━━ INFORMATION SHOWN
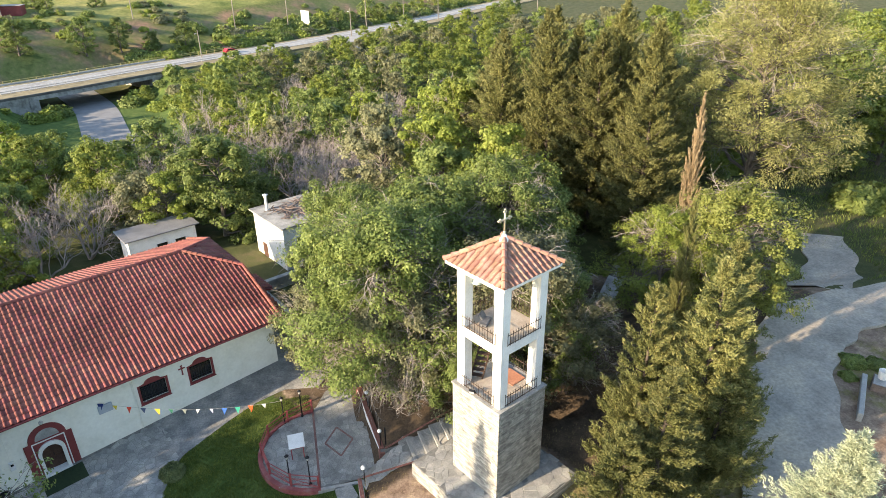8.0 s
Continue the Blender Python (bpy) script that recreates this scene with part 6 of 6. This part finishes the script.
for x, y, s, k in [(-66, 194, 0.95, 0), (-52, 202, 1.0, 2), (-27, 212, 0.95, 1), (-71, 232, 0.8, 3), (-67, 230, 0.7, 3), (-55, 238, 0.72, 3), (-44, 207, 0.9, 2), (40, 264, 0.8, 0), (16, 243, 0.7, 3), (28, 254, 0.8, 3), (-36, 211, 0.7, 3), (48, 272, 0.8, 1), (22, 250, 0.75, 2), (-80, 184, 0.7, 1)]:
    plant(mid_kinds[k], (M_BARK, M_LEAF), x, y, s, x * 7, label="roadside tree on the bank below the meadow", group="roadside trees")
for x, y, s in [(30.8, 35.5, 0.7), (34, 38.5, 0.9), (40, 45, 1.2), (53, 37, 1.3), (48, 34, 0.9), (56, 48, 1.6), (40, 22, 0.9), (38, 18.0, 0.8), (60, 60, 1.5), (50, 62, 1.5)]:
    plant(fine_bush, (M_BARK, ru.choice((M_LEAF, M_LEAF2))), x, y, s * 1.8, x * 31, "shrub", "leafy green shrub beside the graveyard", "shrub", "graveyard shrubs")

for x, y, s, mt in [(32.6, 25.0, 0.8, 0), (31.3, 23.9, 0.55, 0), (33.8, 24.4, 0.7, 0), (11.5, 27.2, 0.9, 0), (10.2, 26.6, 0.8, 1), (22.6, 24.4, 0.9, 0), (24.4, 27.6, 1.1, 0)]:
    plant(fine_bush, (M_BARK, M_LEAF2 if mt else M_LEAF), x, y, s, x * 53, "bush", "small leafy green bush on shaded ground", "bush", "shade bushes")


# ---- small pieces last: tiles ----
def pieces(name, shape, poses, mat_one, mat_all, parent, limit, key, stuff_name, label=""):
    """Up to limit pieces as objects of their own, the rest joined."""
    order = sorted(range(len(poses)), key=lambda i: key(poses[i].translation))
    me = shape.mesh(name)
    me.materials.append(mat_one)
    for i in order[:limit]:
        ob = new(name, me)
        ob.parent, ob.matrix_basis = parent, poses[i]
    if len(order) > limit:
        rest = joined(shape, [poses[i] for i in order[limit:]])
        rest.materials.append(mat_all)
        tagged(part(stuff_name, rest, None, parent, label), kind="stuff")


M_TILE_OBJ = material("clay_roof_tile_single", [(0.15, 0.05, 0.041), (0.215, 0.071, 0.057), (0.27, 0.105, 0.085)], 0.5, 0.75, 0.2, 30, obj=0.16, hue=0.01, spec=0.3)
slope = part("roof", MB().box(E0 + HIP, E1 - HIP, RIDGE_V - 0.1, RIDGE_V + 0.1, RIDGE_Z - 0.1, RIDGE_Z - 0.02), M_MAROON, church, "hipped roof of red clay roll tiles")
pieces("roof_tile", TILE, front_tiles, M_TILE_OBJ, M_TILE, slope, 300, lambda p: abs(p.x - 9) * 0.4 + (p.y - EAVE_V), "roof_tiles")
pieces("roof_tile", TILE, back_tiles + hip_tiles + skirt_tiles, M_TILE_OBJ, M_TILE, slope, 0, lambda p: 0, "roof_tiles")
pieces("ridge_tile", CAP, caps, M_TILE_OBJ, M_TILE, slope, 120, lambda p: p.y, "ridge_tiles")
M_TILE_OLD_OBJ = material("weathered_roof_tile_single", [(0.23, 0.115, 0.08), (0.31, 0.165, 0.118), (0.38, 0.235, 0.18)], 2.2, 0.85, 0.25, 30, obj=0.22, hue=0.012)
pieces("roof_tile", TTILE, tower_tiles, M_TILE_OLD_OBJ, M_TILE_OLD, troof, 300, lambda p: p.y + p.x, "roof_tiles")
pieces("ridge_tile", CAP, tower_caps, M_TILE_OLD_OBJ, M_TILE_OLD, troof, 60, lambda p: p.y, "ridge_tiles")
pieces("roof_tile", TILE, lean_tiles, M_TILE_OBJ, M_TILE, lean_roof, 300, lambda p: p.x, "roof_tiles")


# ledge stones of the tower and its platform
def course_stones(u0, u1, z0, z1, rng, hmin=0.05, hmax=0.11, lmin=0.16, lmax=0.62):
    out = []
    z = z0
    while z < z1 - 0.03:
        h = min(rng.uniform(hmin, hmax), z1 - z)
        u = u0 - rng.uniform(0, 0.3)
        while u < u1:
            l = rng.uniform(lmin, lmax)
            a, b = max(u, u0), min(u + l, u1)
            if b - a > 0.04:
                out.append((a, b, z, z + h))
            u += l
        z += h
    return out


unit_me = MB().box(-0.5, 0.5, -0.5, 0.5, -0.5, 0.5).mesh("stone")
unit_me.materials.append(M_STONE_OBJ)


def clad(parent, faces, limit, rng, **kw):
    """Thin stones over upright faces: each face a pose whose x runs along it and whose -y points out."""
    left = MB()
    n = 0
    for m, a, b, z0, z1, mine in faces:
        for u0, u1, h0, h1 in course_stones(a, b, z0, z1, rng, **kw):
            g = 0.006
            dep = rng.uniform(0.117, 0.134)
            s = m @ Matrix.Translation(((u0 + u1) / 2, 0.06 - dep / 2 + 0.02, (h0 + h1) / 2)) @ Matrix.Diagonal((u1 - u0 - g, dep, h1 - h0 - g, 1)) @ pose(0, 0, 0, 0, 0, 0)
            if n < limit and rng.uniform(0, 1) < mine:
                ob = new("stone", unit_me)
                ob.parent, ob.matrix_basis = parent, s
                n += 1
            else:
                left.box(-0.5, 0.5, -0.5, 0.5, -0.5, 0.5, s)
    tagged(part("stone_cladding", left, M_STONE, parent), kind="stuff")


rc = random.Random(21)
clad(core, [(pose(0, -H + 0.06, 0), -H, H, TB - 0.3, TLEDGE - 0.06, 0.25), (pose(-H + 0.06, 0, 0, 0, 0, -90), -H, H, TB - 0.3, TLEDGE - 0.06, 0.25),
            (pose(0, H - 0.06, 0, 0, 0, 180), -H, H, TB - 0.3, TLEDGE - 0.06, 0), (pose(H - 0.06, 0, 0, 0, 0, 90), -H, H, TB - 0.3, TLEDGE - 0.06, 0)], 300, rc)
clad(plinth, [(pose(0, PV[0] + 0.06, 0), PU[0], PU[1], -2.6, PT - 0.05, 1), (pose(PU[0] + 0.06, 0, 0, 0, 0, -90), -PV[1], -PV[0], -2.8, PT - 0.05, 1), (pose(PU[1] - 0.06, 0, 0, 0, 0, 90), PV[0], PV[1], -2.4, PT - 0.05, 0)], 200, rc, hmin=0.08, hmax=0.16, lmin=0.25, lmax=0.8)
lay("flagstone", court_stones, court, 300, lambda c: (c - Vector((-10, 28, -4.5))).length)
lay("flagstone", ter_stones, terrace, 300, lambda c: c.y)
lay("flagstone", path_stones, tower_path, 300, lambda c: c.y)
lay("flagstone", pl_stones, plinth, 300, lambda c: c.y)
━━━━
> [PROBLEM STATEMENT]: From the line containing "Continue the Blender" down to the line containing "plant(fine_bush, (M_BARK, M_LEAF2" in the material above, reproduce every line exactly, including the two end lines.

> [OUTPUT BELOW]:
Continue the Blender Python (bpy) script that recreates this scene with part 6 of 6. This part finishes the script.
for x, y, s, k in [(-66, 194, 0.95, 0), (-52, 202, 1.0, 2), (-27, 212, 0.95, 1), (-71, 232, 0.8, 3), (-67, 230, 0.7, 3), (-55, 238, 0.72, 3), (-44, 207, 0.9, 2), (40, 264, 0.8, 0), (16, 243, 0.7, 3), (28, 254, 0.8, 3), (-36, 211, 0.7, 3), (48, 272, 0.8, 1), (22, 250, 0.75, 2), (-80, 184, 0.7, 1)]:
    plant(mid_kinds[k], (M_BARK, M_LEAF), x, y, s, x * 7, label="roadside tree on the bank below the meadow", group="roadside trees")
for x, y, s in [(30.8, 35.5, 0.7), (34, 38.5, 0.9), (40, 45, 1.2), (53, 37, 1.3), (48, 34, 0.9), (56, 48, 1.6), (40, 22, 0.9), (38, 18.0, 0.8), (60, 60, 1.5), (50, 62, 1.5)]:
    plant(fine_bush, (M_BARK, ru.choice((M_LEAF, M_LEAF2))), x, y, s * 1.8, x * 31, "shrub", "leafy green shrub beside the graveyard", "shrub", "graveyard shrubs")

for x, y, s, mt in [(32.6, 25.0, 0.8, 0), (31.3, 23.9, 0.55, 0), (33.8, 24.4, 0.7, 0), (11.5, 27.2, 0.9, 0), (10.2, 26.6, 0.8, 1), (22.6, 24.4, 0.9, 0), (24.4, 27.6, 1.1, 0)]:
    plant(fine_bush, (M_BARK, M_LEAF2 if mt else M_LEAF), x, y, s, x * 53, "bush", "small leafy green bush on shaded ground", "bush", "shade bushes")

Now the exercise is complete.